#### Data provided
◆ ◆ ◆ ◆

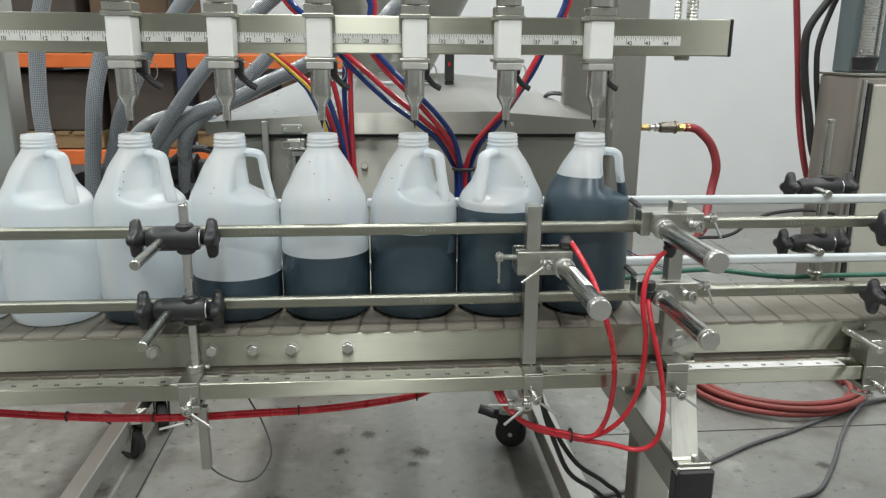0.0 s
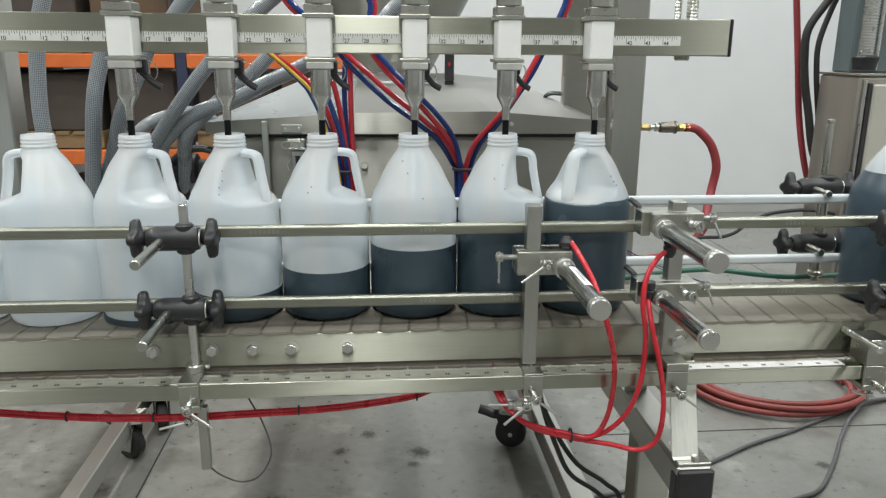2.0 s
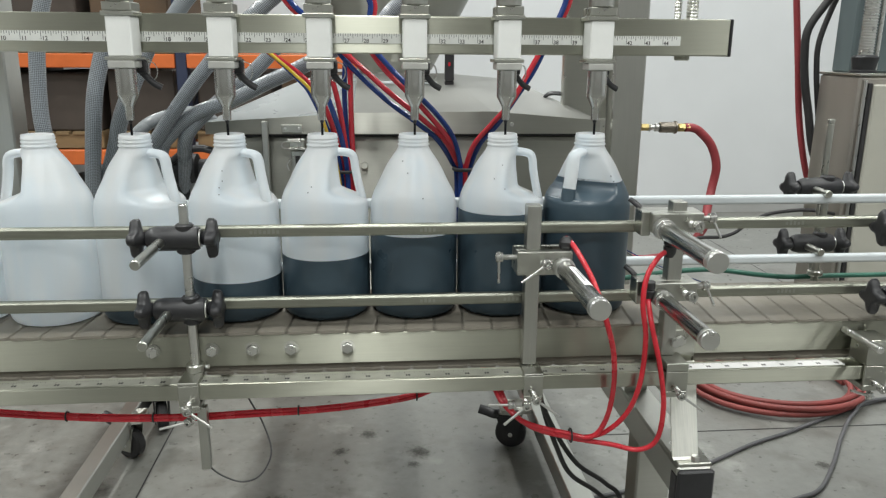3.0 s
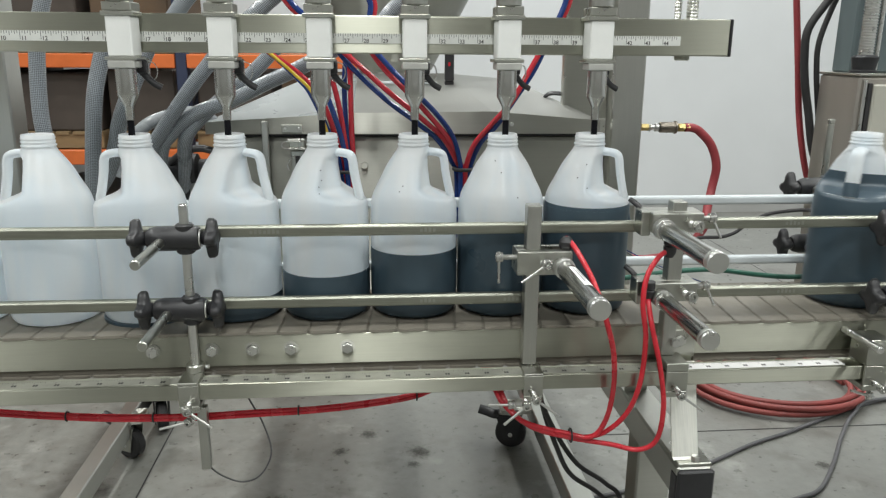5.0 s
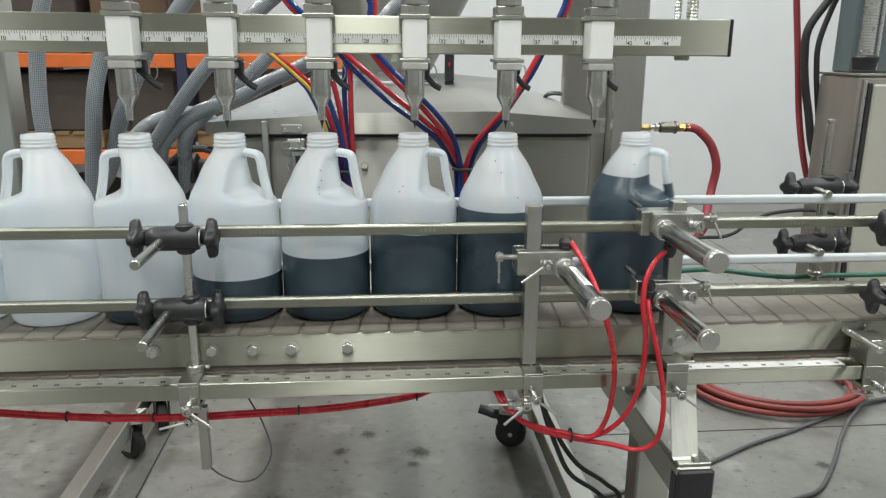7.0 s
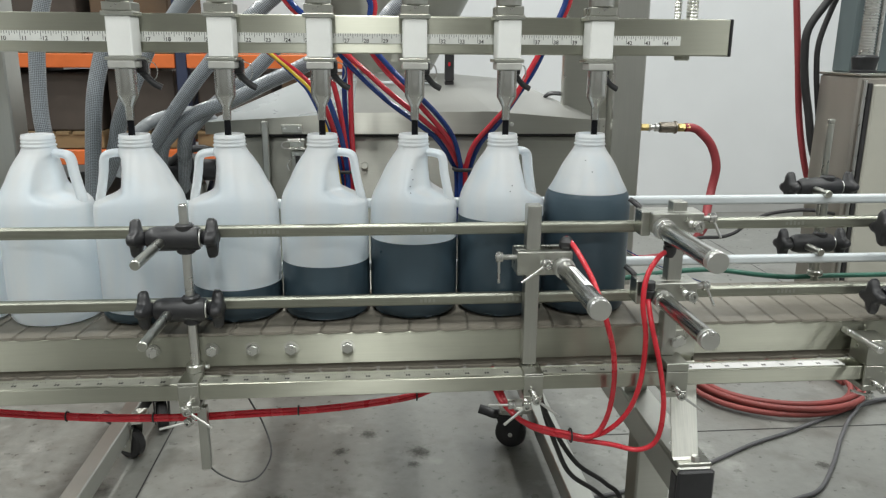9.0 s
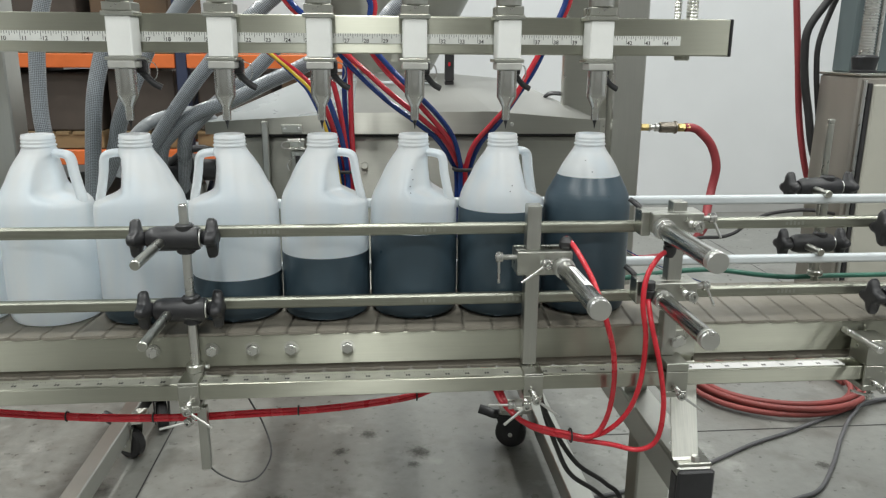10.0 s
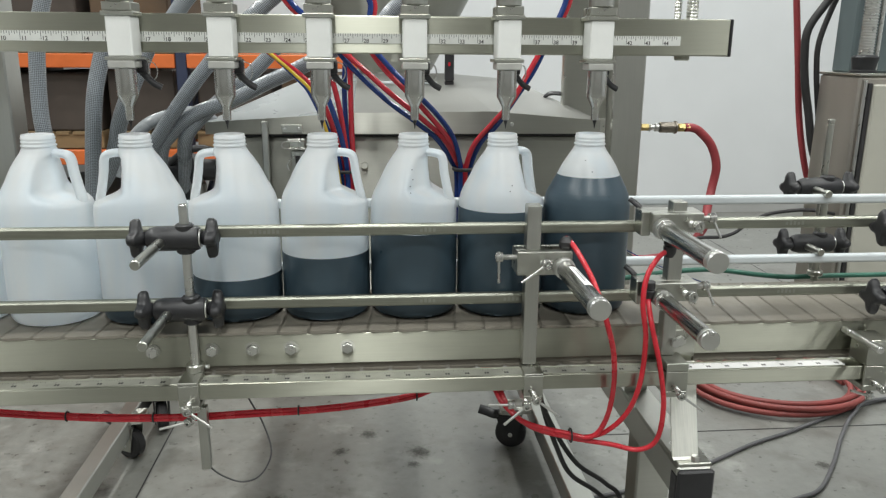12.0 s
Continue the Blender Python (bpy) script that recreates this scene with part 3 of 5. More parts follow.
# ---- conveyor ----
CX0, CX1 = -1.6, 1.9
conveyor = thing("conveyor", (0, 0, 0.6), "stainless conveyor with a brown plastic chain belt", "conveyor")
part("side_plate", B(CX0, CX1, -0.0865, -0.0845, 0.8545, 0.8962, 0.0006), STEEL, conveyor)
part("side_plate", B(CX0, CX1, 0.0845, 0.0865, 0.8545, 0.8985, 0.0006), STEEL, conveyor)
part("bed", B(CX0, CX1, -0.082, 0.082, 0.856, 0.880), STEEL_DULL, conveyor)
for px in (-0.246, -0.172, -0.121, -0.0725, 0.0, 0.415, 0.95):
    bolt = part("bolt", L("y", (px, -0.0867, 0.8775), [(0.0098, 0), (0.0098, -0.0012)], 20), STEEL_DULL, conveyor)
    part("bolt_head", hexagon("y", (px, -0.0881, 0.8775), 0.0075, -0.0060), CHROME, bolt)
FLIGHT = 0.0381
flight_bm = bmesh.new()
GAP = 0.0009
front_edge = [(-FLIGHT / 2 + GAP + (FLIGHT - 2 * GAP) * i / 6, -0.083 - (0 if i in (0, 6) else 0.0022 if i in (1, 2) else 0.0013)) for i in range(7)]
outline = [(x + 0.08 * y, y - (0.0030 if y < 0 else 0)) for x, y in front_edge + [(FLIGHT / 2 - GAP, 0.083), (-FLIGHT / 2 + GAP, 0.083)]]
lo = [flight_bm.verts.new((x, y, -0.0034)) for x, y in outline]
hi = [flight_bm.verts.new((x * 0.99, y * 0.997, 0)) for x, y in outline]
flight_bm.faces.new(lo), flight_bm.faces.new(hi)
for i in range(len(outline)):
    j = (i + 1) % len(outline)
    flight_bm.faces.new((lo[i], lo[j], hi[j], hi[i]))
flight_mesh = finish("belt_flight", flight_bm, BELT, Vector())
belt = thing("belt", (0, 0, BELT_Z), "brown plastic chain belt of hinged flights, with grime", "belt")
part("hinge_strip", B(CX0 + 0.03, CX1 - 0.03, -0.0805, 0.0805, 0.8802, 0.8945), CHAIN, belt, "dark hinge strip under the flights")
TURN = 0.0285                                      # radius of the turn at either end of the loop
ARC = math.pi * TURN
RUN = FLIGHT * round((CX1 - CX0 - 2 * TURN) / FLIGHT * 2) / 2
COUNT = int((2 * RUN + 2 * ARC) / FLIGHT)
LOOP = COUNT * FLIGHT
LX0 = CX0 + TURN
LX1 = LX0 + (LOOP - 2 * ARC) / 2


def loop_pose(s):
    """The pose of a flight s metres along the loop: out on top, round the end, back below."""
    s %= LOOP
    top = LX1 - LX0
    if s < top:
        return pose(LX0 + s, 0, 0)
    s -= top
    if s < ARC:
        a = s / TURN
        return pose(LX1 + TURN * math.sin(a), 0, -TURN + TURN * math.cos(a), 0, math.degrees(a), 0)
    s -= ARC
    if s < top:
        return pose(LX1 - s, 0, -2 * TURN, 0, 180, 0)
    a = (s - top) / TURN
    return pose(LX0 - TURN * math.sin(a), 0, -TURN - TURN * math.cos(a), 0, 180 + math.degrees(a), 0)


# Added filler: stops light showing through the gaps of the returning run.
part("return_strip", B(CX0 + 0.03, CX1 - 0.03, -0.0812, 0.0812, 0.8468, 0.8536), BELT, belt, "brown filler strip closing the gaps of the returning run")
PHASE = (0.3645 + FLIGHT / 2 - LX0) % FLIGHT      # a joint lies at x = 0.3645 when the clip begins
flights = []
for i in range(COUNT):
    ob = new("belt_flight", flight_mesh)
    ob.parent = belt
    flights.append((ob, PHASE + FLIGHT * i))


def flight_rows(s0):
    """Rows close together round the ends, wide apart on the straights."""
    rows, t = [], 0.0
    top = LX1 - LX0
    marks = [top, top + ARC, 2 * top + ARC, LOOP]
    times = {0.0, 12.0} | {float(i) for i in range(1, 12)}
    for n in range(-1, 2):
        for m in marks:
            tm = (m + n * LOOP - s0) / SPEED
            times |= {tm + d for d in (-0.4, -0.3, -0.2, -0.1, 0.0, 0.1, 0.2, 0.3, 0.4)}
    times = sorted(round(t * FPS) / FPS for t in times if 0 <= t <= 12)
    return [(t, loop_pose(s0 + SPEED * t)) for t in dict.fromkeys(times)]


# guide rails
def guide_rail(x0, x1, y, z, mat, label, high=0.0076):
    ob = thing("guide_rail", (x0, y, z), label, "guide rail", "guide rails along the belt")
    part("bar", B(x0, x1, y - 0.006, y + 0.006, z - high, z + high, 0.0045, 4), mat, ob)
    for xe, s in ((x0, -1), (x1, 1)):
        part("end_plug", B(min(xe, xe + s * 0.003), max(xe, xe + s * 0.003), y - 0.005, y + 0.005, z - 0.0066, z + 0.0066), BLACK, ob)
    if mat is RAIL_STEEL:
        for xs, count in ((x0 + 0.42, 7), (-0.118, 7), (0.095, 4), (0.205, 4), (0.58, 5)):
            if x0 + 0.05 < xs < x1 - 0.05 and not (xs > 0.2 and xs < 0.3 and z > 1) and not (xs == -0.118 and z < 1):
                bm = bmesh.new()
                for i in range(count):
                    box(bm, xs + i * 0.0055, xs + i * 0.0055 + 0.0034, y - 0.00615, y - 0.0058, z - 0.0026, z + (0.0028 if i % 3 else 0.0016))
                part("stamped_marks", bm, STAMP, ob, "worn stamped marks")
    return ob


for z in (1.0301, 0.9355):
    guide_rail(-1.5, 0.388, -0.072, z, RAIL_STEEL, "straight steel guide rail with stamped marks beside the belt")
    guide_rail(0.452, 1.6, -0.072, z + 0.003, RAIL_STEEL, "straight steel guide rail beside the belt")
    guide_rail(-1.5, 1.6, 0.078, z + 0.004, UHMW, "pale plastic guide rail on the far side of the belt", 0.0071)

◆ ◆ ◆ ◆

#### Do this
Give an exact copy of the material, leaving out every picture.

#### Full response
0.0 s
2.0 s
3.0 s
5.0 s
7.0 s
9.0 s
10.0 s
12.0 s
Continue the Blender Python (bpy) script that recreates this scene with part 3 of 5. More parts follow.
# ---- conveyor ----
CX0, CX1 = -1.6, 1.9
conveyor = thing("conveyor", (0, 0, 0.6), "stainless conveyor with a brown plastic chain belt", "conveyor")
part("side_plate", B(CX0, CX1, -0.0865, -0.0845, 0.8545, 0.8962, 0.0006), STEEL, conveyor)
part("side_plate", B(CX0, CX1, 0.0845, 0.0865, 0.8545, 0.8985, 0.0006), STEEL, conveyor)
part("bed", B(CX0, CX1, -0.082, 0.082, 0.856, 0.880), STEEL_DULL, conveyor)
for px in (-0.246, -0.172, -0.121, -0.0725, 0.0, 0.415, 0.95):
    bolt = part("bolt", L("y", (px, -0.0867, 0.8775), [(0.0098, 0), (0.0098, -0.0012)], 20), STEEL_DULL, conveyor)
    part("bolt_head", hexagon("y", (px, -0.0881, 0.8775), 0.0075, -0.0060), CHROME, bolt)
FLIGHT = 0.0381
flight_bm = bmesh.new()
GAP = 0.0009
front_edge = [(-FLIGHT / 2 + GAP + (FLIGHT - 2 * GAP) * i / 6, -0.083 - (0 if i in (0, 6) else 0.0022 if i in (1, 2) else 0.0013)) for i in range(7)]
outline = [(x + 0.08 * y, y - (0.0030 if y < 0 else 0)) for x, y in front_edge + [(FLIGHT / 2 - GAP, 0.083), (-FLIGHT / 2 + GAP, 0.083)]]
lo = [flight_bm.verts.new((x, y, -0.0034)) for x, y in outline]
hi = [flight_bm.verts.new((x * 0.99, y * 0.997, 0)) for x, y in outline]
flight_bm.faces.new(lo), flight_bm.faces.new(hi)
for i in range(len(outline)):
    j = (i + 1) % len(outline)
    flight_bm.faces.new((lo[i], lo[j], hi[j], hi[i]))
flight_mesh = finish("belt_flight", flight_bm, BELT, Vector())
belt = thing("belt", (0, 0, BELT_Z), "brown plastic chain belt of hinged flights, with grime", "belt")
part("hinge_strip", B(CX0 + 0.03, CX1 - 0.03, -0.0805, 0.0805, 0.8802, 0.8945), CHAIN, belt, "dark hinge strip under the flights")
TURN = 0.0285                                      # radius of the turn at either end of the loop
ARC = math.pi * TURN
RUN = FLIGHT * round((CX1 - CX0 - 2 * TURN) / FLIGHT * 2) / 2
COUNT = int((2 * RUN + 2 * ARC) / FLIGHT)
LOOP = COUNT * FLIGHT
LX0 = CX0 + TURN
LX1 = LX0 + (LOOP - 2 * ARC) / 2


def loop_pose(s):
    """The pose of a flight s metres along the loop: out on top, round the end, back below."""
    s %= LOOP
    top = LX1 - LX0
    if s < top:
        return pose(LX0 + s, 0, 0)
    s -= top
    if s < ARC:
        a = s / TURN
        return pose(LX1 + TURN * math.sin(a), 0, -TURN + TURN * math.cos(a), 0, math.degrees(a), 0)
    s -= ARC
    if s < top:
        return pose(LX1 - s, 0, -2 * TURN, 0, 180, 0)
    a = (s - top) / TURN
    return pose(LX0 - TURN * math.sin(a), 0, -TURN - TURN * math.cos(a), 0, 180 + math.degrees(a), 0)


# Added filler: stops light showing through the gaps of the returning run.
part("return_strip", B(CX0 + 0.03, CX1 - 0.03, -0.0812, 0.0812, 0.8468, 0.8536), BELT, belt, "brown filler strip closing the gaps of the returning run")
PHASE = (0.3645 + FLIGHT / 2 - LX0) % FLIGHT      # a joint lies at x = 0.3645 when the clip begins
flights = []
for i in range(COUNT):
    ob = new("belt_flight", flight_mesh)
    ob.parent = belt
    flights.append((ob, PHASE + FLIGHT * i))


def flight_rows(s0):
    """Rows close together round the ends, wide apart on the straights."""
    rows, t = [], 0.0
    top = LX1 - LX0
    marks = [top, top + ARC, 2 * top + ARC, LOOP]
    times = {0.0, 12.0} | {float(i) for i in range(1, 12)}
    for n in range(-1, 2):
        for m in marks:
            tm = (m + n * LOOP - s0) / SPEED
            times |= {tm + d for d in (-0.4, -0.3, -0.2, -0.1, 0.0, 0.1, 0.2, 0.3, 0.4)}
    times = sorted(round(t * FPS) / FPS for t in times if 0 <= t <= 12)
    return [(t, loop_pose(s0 + SPEED * t)) for t in dict.fromkeys(times)]


# guide rails
def guide_rail(x0, x1, y, z, mat, label, high=0.0076):
    ob = thing("guide_rail", (x0, y, z), label, "guide rail", "guide rails along the belt")
    part("bar", B(x0, x1, y - 0.006, y + 0.006, z - high, z + high, 0.0045, 4), mat, ob)
    for xe, s in ((x0, -1), (x1, 1)):
        part("end_plug", B(min(xe, xe + s * 0.003), max(xe, xe + s * 0.003), y - 0.005, y + 0.005, z - 0.0066, z + 0.0066), BLACK, ob)
    if mat is RAIL_STEEL:
        for xs, count in ((x0 + 0.42, 7), (-0.118, 7), (0.095, 4), (0.205, 4), (0.58, 5)):
            if x0 + 0.05 < xs < x1 - 0.05 and not (xs > 0.2 and xs < 0.3 and z > 1) and not (xs == -0.118 and z < 1):
                bm = bmesh.new()
                for i in range(count):
                    box(bm, xs + i * 0.0055, xs + i * 0.0055 + 0.0034, y - 0.00615, y - 0.0058, z - 0.0026, z + (0.0028 if i % 3 else 0.0016))
                part("stamped_marks", bm, STAMP, ob, "worn stamped marks")
    return ob


for z in (1.0301, 0.9355):
    guide_rail(-1.5, 0.388, -0.072, z, RAIL_STEEL, "straight steel guide rail with stamped marks beside the belt")
    guide_rail(0.452, 1.6, -0.072, z + 0.003, RAIL_STEEL, "straight steel guide rail beside the belt")
    guide_rail(-1.5, 1.6, 0.078, z + 0.004, UHMW, "pale plastic guide rail on the far side of the belt", 0.0071)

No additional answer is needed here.